All this going on to her own countrymen. The North and South Vietnamese believed in their cause and were the makings of a volunteer army. I don’t think I’m being dramatic when I say these men were obviously deeply hurt by this woman’s complete and total hatred for them. And if you think hatred too strong a word I would say ask yourself why she rooted for the American to die and the NVA to live. Do you have to have brown or yellow skin to have rights? (Which some vets had)
Secondly, your obvious attempt to censor the views of the tea party protesters. Again with the Nancy Pelosi style “rhetoric” and fake terror. How many arrests were made on 9/12 in DC, for violent destruction of private property as well as police? I don’t know for sure, but I am told none. What’s Copenhagen’s numbers look like? You need not concern yourself with conservative protesters. It is the left that has a long history of violence. Miss I would suggest listening to the wise one above this that pointed out the importance of listening. Perhaps not learning history from self absorbed burned out hippies would also help.
I am not sure why google sent me to this blog but I need to say I am now quite captivated by the comments you have aggregated together. How many years did it take this many internet users to your site? I am very new to this interenet thing.

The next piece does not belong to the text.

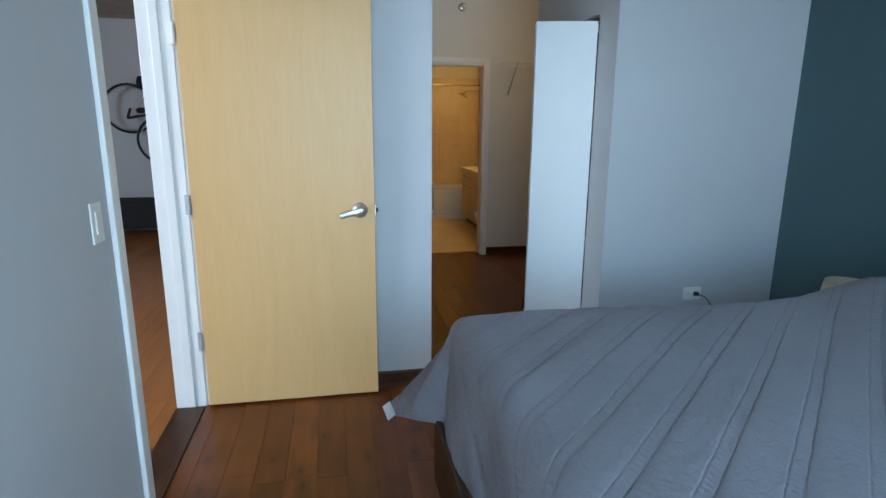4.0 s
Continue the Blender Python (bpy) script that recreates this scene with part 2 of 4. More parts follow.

Wow. Ms. Baez is a very classy lady.
Joan Baez did not “hate” American soldiers; she hated the war and the violence therein. Not many people recall that in the late 70’s, she took out a full-page ad in The New York Times calling to task the communist Vietnamese government for human rights violations. Oddly enough(or not), she had a hard time getting friends on the left to sign on to her statement. I believe Ed Asner was among the few celebrities to support her on this. She grew up a Quaker and has lived a life dedicated to non-violence, human rights, and freedom. Being anti-war does not equate to being anti-American.